Courtney Taylor worried when her younger daughter, Addisyn, was sick most of last winter.
The tot stopped growing and otherwise developing. But a viral infection wasn't the cause, as her mother initially was told.
"I knew something was going on," said Ms. Taylor of Carleton, Mich. "She just kind of stopped doing everything."
Then, last summer, Addisyn was diagnosed with celiac disease, an intolerance to wheat gluten and other grain proteins that can manifest when an infant is less than a year old.
After four months of following a gluten-free diet - the only treatment for the autoimmune digestive disease - the 2 1/2-year-old is thriving and lively again, said Ms. Taylor, who said she is also eliminating gluten from the rest of the family's diet.
"It's been hard, but in a way, it's curable if you stay gluten-free," she said. "You've just got to keep moving toward getting better."
Gluten-free foods and recipes are becoming more common as an increasing number of people are diagnosed with celiac disease, which affects roughly one in 133 Americans and can appear at any age, according to the Celiac Disease Foundation.
Still, most people with celiac disease remain undiagnosed, although doctors and patients are becoming more aware of it, said Addisyn's pediatric gastroenterologist, Dr. Mark Naddaf of St. Vincent Mercy Children's Hospital in Toledo.

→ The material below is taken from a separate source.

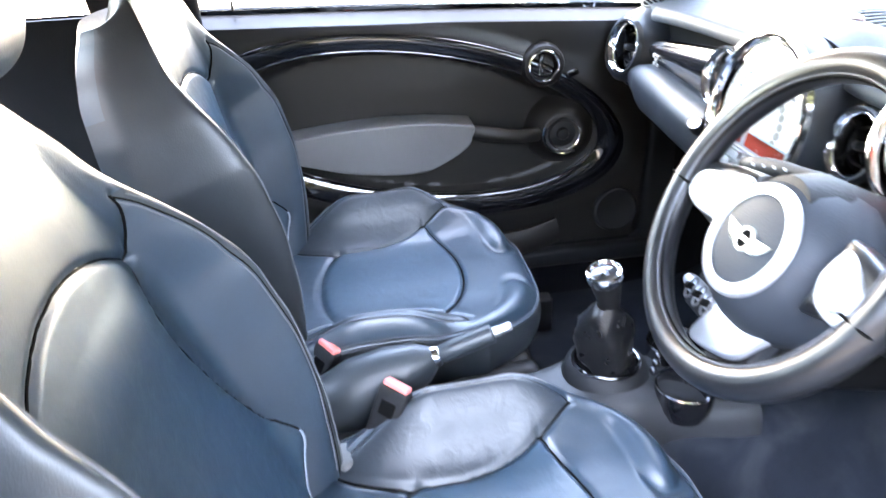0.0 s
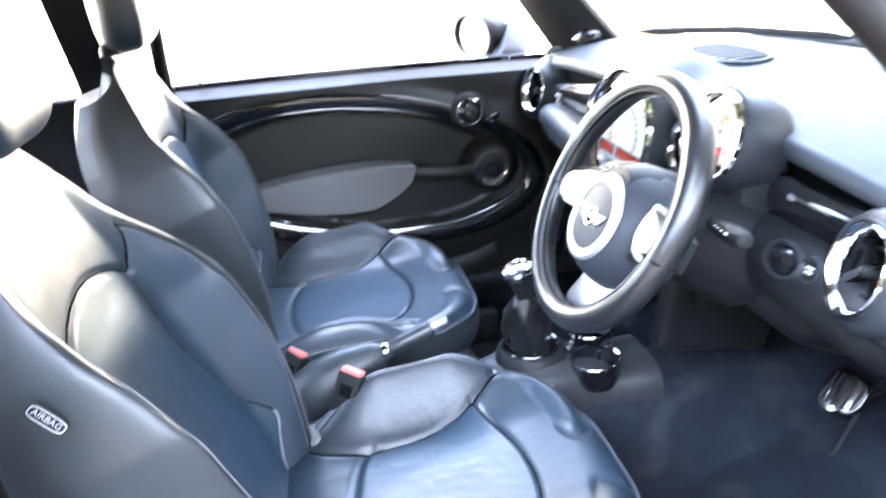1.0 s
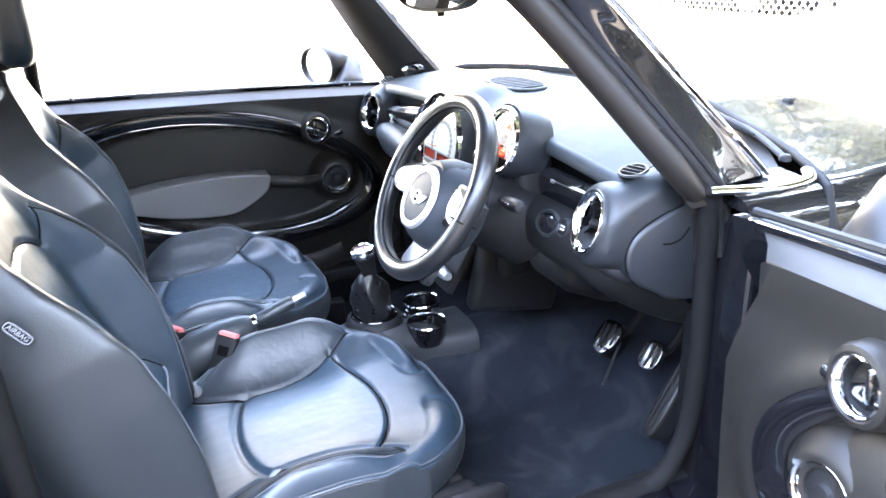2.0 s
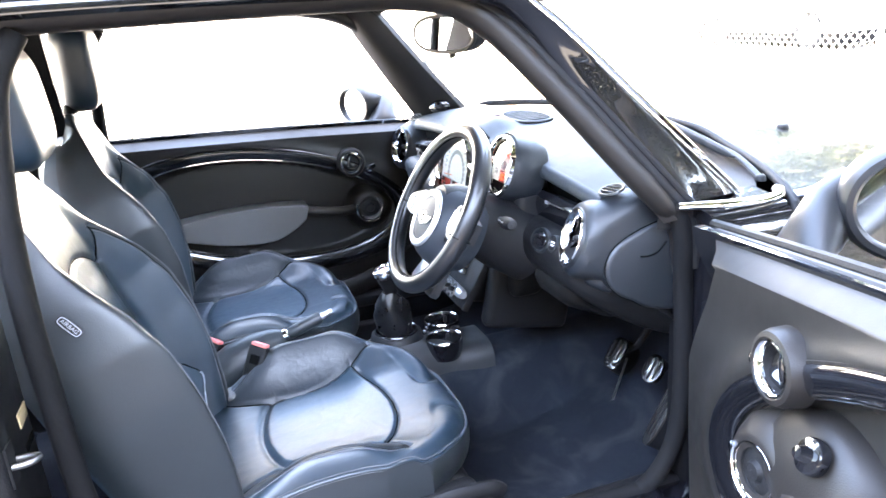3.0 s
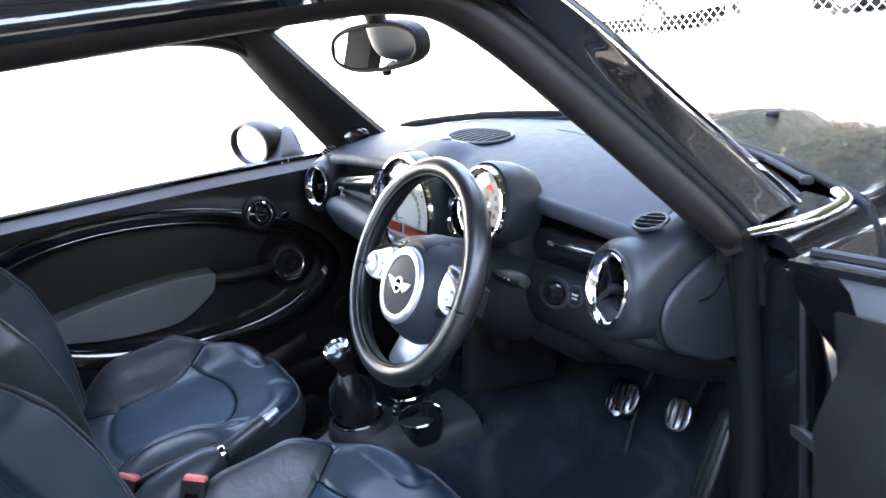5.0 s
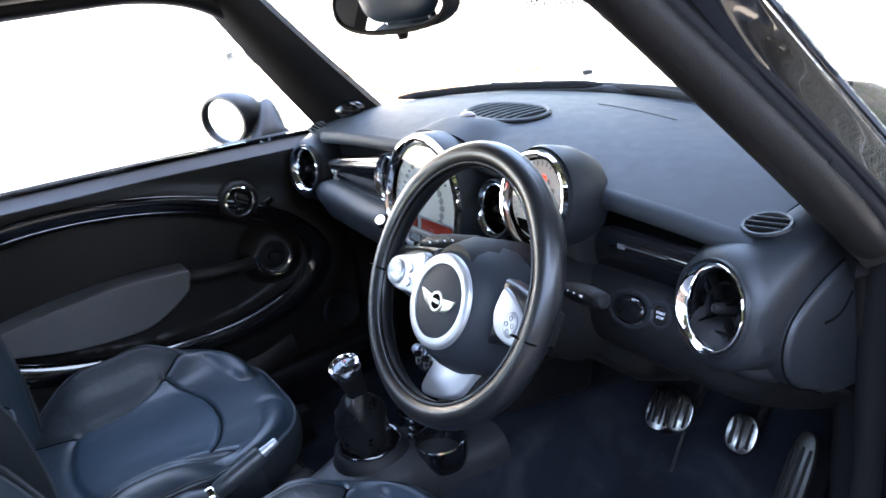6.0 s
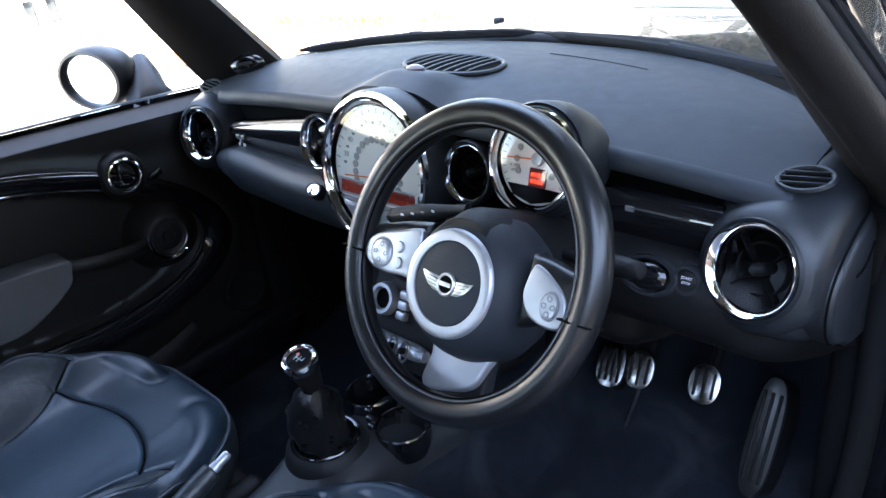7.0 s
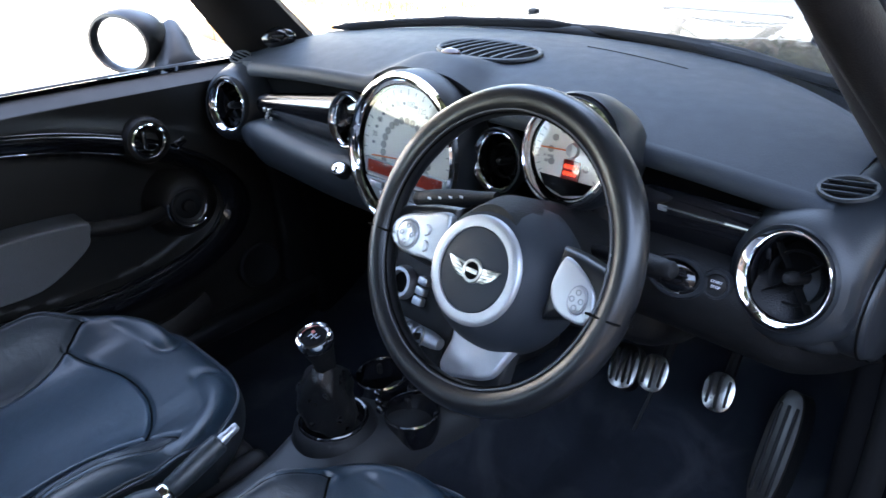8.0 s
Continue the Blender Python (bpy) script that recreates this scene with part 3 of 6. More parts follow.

Abdominal discomfort, diarrhea, or severe constipation are hallmarks of celiac disease, which appears to be linked to a genetic disposition, Dr. Naddaf said.
Other signs include skin rashes, headaches, anemia, arthritis, and other symptoms that can be caused by other ailments, Dr. Naddaf said. Such vague symptoms make it harder to recognize celiac disease, which can be diagnosed only through a biopsy showing damage to intestinal lining, he said.
"As you can see, it can be just about anything," Dr. Naddaf said of celiac disease symptoms. "It is very common, but other reasons are far more common."
Having undiagnosed celiac disease or not following a gluten-free diet can cause bone loss and other problems later in life because the small intestine of an affected person is unable to properly absorb nutrients, Dr. Naddaf said.
Following a gluten-free diet can be tough, especially for older children and adults who are used to eating food with wheat and other grains, said Debbie Verkin-Siebert, a pediatric dietitian who works with the Taylors and other families.
Grocery bills for Erica Chappel's family in La Salle, Mich., have at least doubled since the 12-year-old was diagnosed with celiac disease in March after several months of gastrointestinal problems. Gluten-free bread and other foods are much more expensive, said her mother, Maureen Chappel.
One of Erica's three siblings has since been diagnosed with celiac disease, and the whole family follows a gluten-free diet, Ms. Chappel said.
Besides products that are typically wheat-based, such as bread and pasta, gluten can be found in cold cuts, soups, jelly beans, and other foods.
Erica said eating in restaurants can be difficult because she can't order whatever she wants.
Two local support groups, Gourmet Celiac Group and Gluten Free Support of Toledo, were formed in 2006 to help people with gluten intolerance cope with their diets.
They share a Web site, glutenfreesupportoftoledo.com, and have a combined membership of about 70 people.
Jean Meagley of Toledo, who founded Gluten Free Support of Toledo, said she started having headaches and gastrointestinal problems soon after she had a heart transplant in 2001. She was diagnosed with celiac disease almost three years ago. A gluten-free diet got rid of related symptoms in three weeks, she said.
More information about celiac disease is becoming available, as are products in local grocery stores, restaurants, and bakeries, Ms. Meagley, 59, said.